[START]
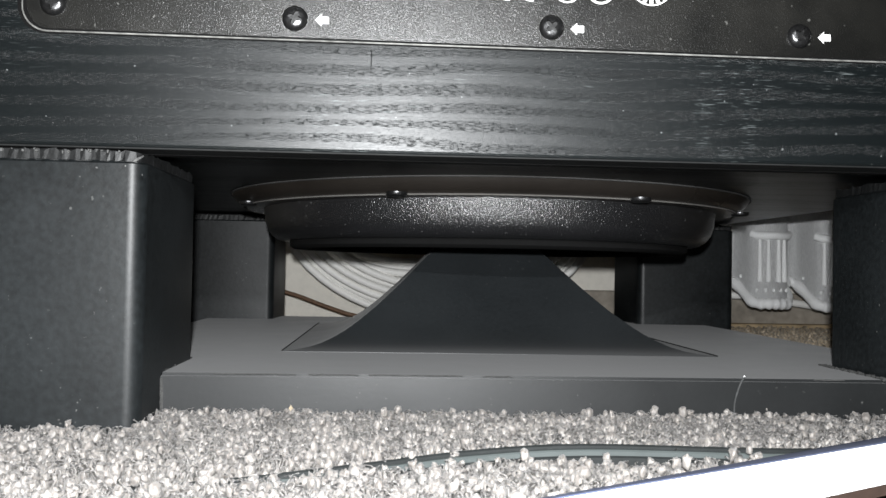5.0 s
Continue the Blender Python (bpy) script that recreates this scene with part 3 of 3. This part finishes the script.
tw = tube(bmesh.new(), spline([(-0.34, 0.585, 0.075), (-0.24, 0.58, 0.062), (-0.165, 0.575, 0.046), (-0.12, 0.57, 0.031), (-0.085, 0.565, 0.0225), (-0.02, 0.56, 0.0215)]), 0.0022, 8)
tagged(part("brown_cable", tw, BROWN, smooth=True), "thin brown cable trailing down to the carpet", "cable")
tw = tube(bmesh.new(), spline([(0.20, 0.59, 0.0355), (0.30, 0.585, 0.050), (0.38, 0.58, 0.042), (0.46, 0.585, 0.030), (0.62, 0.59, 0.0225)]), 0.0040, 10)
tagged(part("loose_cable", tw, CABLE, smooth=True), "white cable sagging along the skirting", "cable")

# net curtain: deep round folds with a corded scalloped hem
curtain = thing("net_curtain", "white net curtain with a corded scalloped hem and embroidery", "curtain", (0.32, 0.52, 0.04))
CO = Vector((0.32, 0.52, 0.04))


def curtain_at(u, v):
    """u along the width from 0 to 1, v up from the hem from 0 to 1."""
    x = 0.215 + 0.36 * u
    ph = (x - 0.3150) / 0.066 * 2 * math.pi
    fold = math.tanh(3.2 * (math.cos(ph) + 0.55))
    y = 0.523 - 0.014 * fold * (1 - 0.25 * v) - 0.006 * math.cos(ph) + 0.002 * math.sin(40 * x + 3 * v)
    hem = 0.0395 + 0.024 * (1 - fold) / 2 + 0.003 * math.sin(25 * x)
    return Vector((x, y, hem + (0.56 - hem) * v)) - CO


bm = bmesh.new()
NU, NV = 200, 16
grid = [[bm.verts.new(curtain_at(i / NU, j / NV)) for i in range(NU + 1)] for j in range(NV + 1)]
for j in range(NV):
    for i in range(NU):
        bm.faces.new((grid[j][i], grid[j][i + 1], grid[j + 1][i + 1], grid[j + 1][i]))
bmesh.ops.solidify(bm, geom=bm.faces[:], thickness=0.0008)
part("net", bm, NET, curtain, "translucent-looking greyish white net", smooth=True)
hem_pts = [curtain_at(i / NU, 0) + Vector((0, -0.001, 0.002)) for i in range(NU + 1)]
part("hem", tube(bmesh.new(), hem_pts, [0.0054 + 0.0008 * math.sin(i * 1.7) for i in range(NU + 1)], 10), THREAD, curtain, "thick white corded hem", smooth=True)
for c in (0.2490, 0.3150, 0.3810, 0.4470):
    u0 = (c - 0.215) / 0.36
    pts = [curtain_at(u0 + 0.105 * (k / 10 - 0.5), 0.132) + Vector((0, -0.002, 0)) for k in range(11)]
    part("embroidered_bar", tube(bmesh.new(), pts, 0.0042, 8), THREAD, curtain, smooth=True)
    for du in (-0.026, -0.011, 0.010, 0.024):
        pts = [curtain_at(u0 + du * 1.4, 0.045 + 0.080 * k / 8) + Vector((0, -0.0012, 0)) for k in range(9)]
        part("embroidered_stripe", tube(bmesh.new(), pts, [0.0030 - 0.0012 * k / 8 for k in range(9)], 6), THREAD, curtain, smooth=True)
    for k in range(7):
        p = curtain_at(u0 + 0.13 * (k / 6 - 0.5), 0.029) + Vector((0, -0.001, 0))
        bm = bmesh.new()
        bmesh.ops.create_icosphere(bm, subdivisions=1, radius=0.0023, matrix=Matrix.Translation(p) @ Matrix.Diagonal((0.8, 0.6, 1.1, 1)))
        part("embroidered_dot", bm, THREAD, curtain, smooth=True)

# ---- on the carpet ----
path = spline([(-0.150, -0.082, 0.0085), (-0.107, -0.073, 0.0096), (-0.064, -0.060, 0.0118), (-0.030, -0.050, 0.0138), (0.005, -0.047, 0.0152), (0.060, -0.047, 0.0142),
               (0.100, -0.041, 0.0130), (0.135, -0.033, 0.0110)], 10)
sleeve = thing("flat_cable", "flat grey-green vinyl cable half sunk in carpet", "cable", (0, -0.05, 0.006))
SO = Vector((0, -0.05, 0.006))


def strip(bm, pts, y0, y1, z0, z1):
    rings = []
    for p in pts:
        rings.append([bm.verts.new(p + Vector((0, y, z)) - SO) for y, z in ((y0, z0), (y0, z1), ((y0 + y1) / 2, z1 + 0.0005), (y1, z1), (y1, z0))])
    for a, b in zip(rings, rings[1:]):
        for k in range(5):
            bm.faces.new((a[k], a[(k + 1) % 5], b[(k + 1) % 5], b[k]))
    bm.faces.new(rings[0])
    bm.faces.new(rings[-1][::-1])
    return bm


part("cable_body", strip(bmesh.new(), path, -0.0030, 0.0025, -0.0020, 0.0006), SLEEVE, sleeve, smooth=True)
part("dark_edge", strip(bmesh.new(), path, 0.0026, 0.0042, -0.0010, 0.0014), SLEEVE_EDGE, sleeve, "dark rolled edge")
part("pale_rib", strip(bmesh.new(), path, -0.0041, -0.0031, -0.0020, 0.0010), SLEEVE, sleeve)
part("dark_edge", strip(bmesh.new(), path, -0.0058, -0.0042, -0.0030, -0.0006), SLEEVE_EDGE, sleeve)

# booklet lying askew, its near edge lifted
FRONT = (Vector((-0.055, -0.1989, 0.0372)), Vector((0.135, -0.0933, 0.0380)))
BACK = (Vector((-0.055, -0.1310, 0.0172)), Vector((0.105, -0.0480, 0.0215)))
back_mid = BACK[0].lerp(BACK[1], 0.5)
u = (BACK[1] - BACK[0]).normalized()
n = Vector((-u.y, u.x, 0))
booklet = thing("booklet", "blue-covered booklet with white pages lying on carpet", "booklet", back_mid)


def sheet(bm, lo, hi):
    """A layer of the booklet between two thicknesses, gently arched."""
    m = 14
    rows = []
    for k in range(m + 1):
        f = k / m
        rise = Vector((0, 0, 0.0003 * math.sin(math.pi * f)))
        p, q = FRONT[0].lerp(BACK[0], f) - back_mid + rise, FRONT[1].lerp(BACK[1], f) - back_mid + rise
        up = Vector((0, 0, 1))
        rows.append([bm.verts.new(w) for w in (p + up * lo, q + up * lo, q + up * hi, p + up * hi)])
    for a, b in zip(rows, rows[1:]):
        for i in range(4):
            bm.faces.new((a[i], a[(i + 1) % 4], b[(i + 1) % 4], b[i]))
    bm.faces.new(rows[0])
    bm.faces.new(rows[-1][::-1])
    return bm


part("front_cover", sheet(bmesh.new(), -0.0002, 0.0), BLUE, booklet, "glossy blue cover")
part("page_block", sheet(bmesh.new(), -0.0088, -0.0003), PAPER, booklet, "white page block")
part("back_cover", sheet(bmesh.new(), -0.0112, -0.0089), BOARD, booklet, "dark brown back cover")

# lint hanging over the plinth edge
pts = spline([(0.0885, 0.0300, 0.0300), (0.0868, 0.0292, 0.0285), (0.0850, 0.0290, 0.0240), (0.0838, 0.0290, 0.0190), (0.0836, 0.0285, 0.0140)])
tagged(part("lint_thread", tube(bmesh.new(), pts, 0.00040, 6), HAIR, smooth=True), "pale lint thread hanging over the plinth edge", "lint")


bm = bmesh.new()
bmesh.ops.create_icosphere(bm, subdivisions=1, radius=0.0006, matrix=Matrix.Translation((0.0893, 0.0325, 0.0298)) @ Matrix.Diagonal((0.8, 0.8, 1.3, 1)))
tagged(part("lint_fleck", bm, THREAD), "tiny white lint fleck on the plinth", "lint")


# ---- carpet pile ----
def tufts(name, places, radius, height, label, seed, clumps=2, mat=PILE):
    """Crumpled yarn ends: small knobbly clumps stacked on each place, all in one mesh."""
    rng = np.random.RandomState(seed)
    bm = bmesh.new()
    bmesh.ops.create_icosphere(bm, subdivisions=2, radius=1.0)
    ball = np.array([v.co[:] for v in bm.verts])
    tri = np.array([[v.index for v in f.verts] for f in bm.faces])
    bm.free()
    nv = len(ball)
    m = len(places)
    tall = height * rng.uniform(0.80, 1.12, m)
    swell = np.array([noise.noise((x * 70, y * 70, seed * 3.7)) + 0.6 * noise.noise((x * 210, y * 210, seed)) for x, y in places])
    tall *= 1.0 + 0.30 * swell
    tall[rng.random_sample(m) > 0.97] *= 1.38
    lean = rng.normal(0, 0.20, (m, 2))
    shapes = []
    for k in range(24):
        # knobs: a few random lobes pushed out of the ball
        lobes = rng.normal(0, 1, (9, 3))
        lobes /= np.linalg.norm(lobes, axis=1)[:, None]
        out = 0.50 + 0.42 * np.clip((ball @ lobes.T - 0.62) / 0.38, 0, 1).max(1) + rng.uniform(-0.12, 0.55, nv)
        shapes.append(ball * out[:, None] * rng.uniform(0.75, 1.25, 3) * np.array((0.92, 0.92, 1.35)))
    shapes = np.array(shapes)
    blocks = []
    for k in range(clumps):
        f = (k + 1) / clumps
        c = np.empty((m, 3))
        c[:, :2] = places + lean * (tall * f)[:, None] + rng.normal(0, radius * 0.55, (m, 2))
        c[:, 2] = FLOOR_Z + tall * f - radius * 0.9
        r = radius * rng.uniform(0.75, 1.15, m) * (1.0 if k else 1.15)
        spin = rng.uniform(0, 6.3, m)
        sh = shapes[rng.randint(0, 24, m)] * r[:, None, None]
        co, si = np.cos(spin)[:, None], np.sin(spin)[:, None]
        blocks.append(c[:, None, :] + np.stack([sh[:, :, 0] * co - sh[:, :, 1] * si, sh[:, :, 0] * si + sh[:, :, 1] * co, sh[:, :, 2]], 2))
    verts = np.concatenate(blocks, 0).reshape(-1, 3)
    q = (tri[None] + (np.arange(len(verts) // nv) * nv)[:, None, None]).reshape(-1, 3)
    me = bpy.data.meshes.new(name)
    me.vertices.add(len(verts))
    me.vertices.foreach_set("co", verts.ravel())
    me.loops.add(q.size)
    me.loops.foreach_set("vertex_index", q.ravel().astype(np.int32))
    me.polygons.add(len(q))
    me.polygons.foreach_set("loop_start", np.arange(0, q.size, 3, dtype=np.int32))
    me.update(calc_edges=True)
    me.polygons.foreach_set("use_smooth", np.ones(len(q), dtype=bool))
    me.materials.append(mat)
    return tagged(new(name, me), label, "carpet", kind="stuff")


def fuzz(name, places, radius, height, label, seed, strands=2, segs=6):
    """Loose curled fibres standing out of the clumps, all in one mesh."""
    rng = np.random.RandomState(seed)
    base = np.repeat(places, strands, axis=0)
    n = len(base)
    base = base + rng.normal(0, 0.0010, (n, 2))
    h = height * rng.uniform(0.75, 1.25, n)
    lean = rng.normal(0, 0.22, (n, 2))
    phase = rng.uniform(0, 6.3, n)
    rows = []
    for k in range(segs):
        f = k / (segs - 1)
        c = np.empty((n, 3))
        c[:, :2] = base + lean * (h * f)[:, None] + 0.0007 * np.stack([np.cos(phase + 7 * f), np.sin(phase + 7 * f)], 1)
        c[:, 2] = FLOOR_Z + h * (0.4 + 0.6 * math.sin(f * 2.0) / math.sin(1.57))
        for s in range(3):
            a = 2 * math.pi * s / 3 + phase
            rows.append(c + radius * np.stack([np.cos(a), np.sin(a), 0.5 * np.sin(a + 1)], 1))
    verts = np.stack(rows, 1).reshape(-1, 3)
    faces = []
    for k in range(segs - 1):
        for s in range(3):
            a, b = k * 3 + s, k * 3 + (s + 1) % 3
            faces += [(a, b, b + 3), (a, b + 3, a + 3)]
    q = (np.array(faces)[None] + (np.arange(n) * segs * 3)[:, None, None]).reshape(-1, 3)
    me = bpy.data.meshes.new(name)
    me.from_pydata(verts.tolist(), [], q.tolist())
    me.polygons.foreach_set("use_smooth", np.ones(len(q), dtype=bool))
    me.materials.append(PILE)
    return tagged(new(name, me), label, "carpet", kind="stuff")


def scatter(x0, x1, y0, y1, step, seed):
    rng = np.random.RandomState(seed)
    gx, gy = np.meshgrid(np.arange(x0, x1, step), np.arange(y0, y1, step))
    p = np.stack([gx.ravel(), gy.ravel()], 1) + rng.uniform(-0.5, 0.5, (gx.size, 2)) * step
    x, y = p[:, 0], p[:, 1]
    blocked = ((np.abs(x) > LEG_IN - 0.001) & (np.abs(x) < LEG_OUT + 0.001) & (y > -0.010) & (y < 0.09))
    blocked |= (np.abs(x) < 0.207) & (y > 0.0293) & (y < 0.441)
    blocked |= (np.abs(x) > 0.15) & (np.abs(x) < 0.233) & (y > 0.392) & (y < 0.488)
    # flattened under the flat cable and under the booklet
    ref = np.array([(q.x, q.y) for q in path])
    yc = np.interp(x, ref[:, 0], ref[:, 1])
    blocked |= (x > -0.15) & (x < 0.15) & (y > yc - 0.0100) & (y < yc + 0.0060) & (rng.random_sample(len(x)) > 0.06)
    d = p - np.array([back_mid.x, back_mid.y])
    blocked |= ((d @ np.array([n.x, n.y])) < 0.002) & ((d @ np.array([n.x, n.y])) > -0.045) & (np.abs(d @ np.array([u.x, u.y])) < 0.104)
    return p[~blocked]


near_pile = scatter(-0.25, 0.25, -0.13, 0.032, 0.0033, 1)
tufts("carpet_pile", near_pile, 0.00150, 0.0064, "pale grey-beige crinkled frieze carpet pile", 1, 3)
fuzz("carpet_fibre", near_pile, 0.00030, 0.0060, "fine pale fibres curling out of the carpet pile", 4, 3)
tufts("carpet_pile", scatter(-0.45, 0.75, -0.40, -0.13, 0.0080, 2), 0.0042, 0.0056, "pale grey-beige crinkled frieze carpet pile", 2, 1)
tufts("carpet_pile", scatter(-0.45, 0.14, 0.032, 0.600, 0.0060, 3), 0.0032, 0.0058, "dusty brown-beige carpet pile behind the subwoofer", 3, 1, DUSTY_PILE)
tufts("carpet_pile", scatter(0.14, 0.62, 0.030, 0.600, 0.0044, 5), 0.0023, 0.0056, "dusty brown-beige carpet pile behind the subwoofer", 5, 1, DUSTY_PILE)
[END]
Leave the pictures out and please restate exactly the lines running from the start of the material through the one with "cable sagging along".

## Full answer
5.0 s
Continue the Blender Python (bpy) script that recreates this scene with part 3 of 3. This part finishes the script.
tw = tube(bmesh.new(), spline([(-0.34, 0.585, 0.075), (-0.24, 0.58, 0.062), (-0.165, 0.575, 0.046), (-0.12, 0.57, 0.031), (-0.085, 0.565, 0.0225), (-0.02, 0.56, 0.0215)]), 0.0022, 8)
tagged(part("brown_cable", tw, BROWN, smooth=True), "thin brown cable trailing down to the carpet", "cable")
tw = tube(bmesh.new(), spline([(0.20, 0.59, 0.0355), (0.30, 0.585, 0.050), (0.38, 0.58, 0.042), (0.46, 0.585, 0.030), (0.62, 0.59, 0.0225)]), 0.0040, 10)
tagged(part("loose_cable", tw, CABLE, smooth=True), "white cable sagging along the skirting", "cable")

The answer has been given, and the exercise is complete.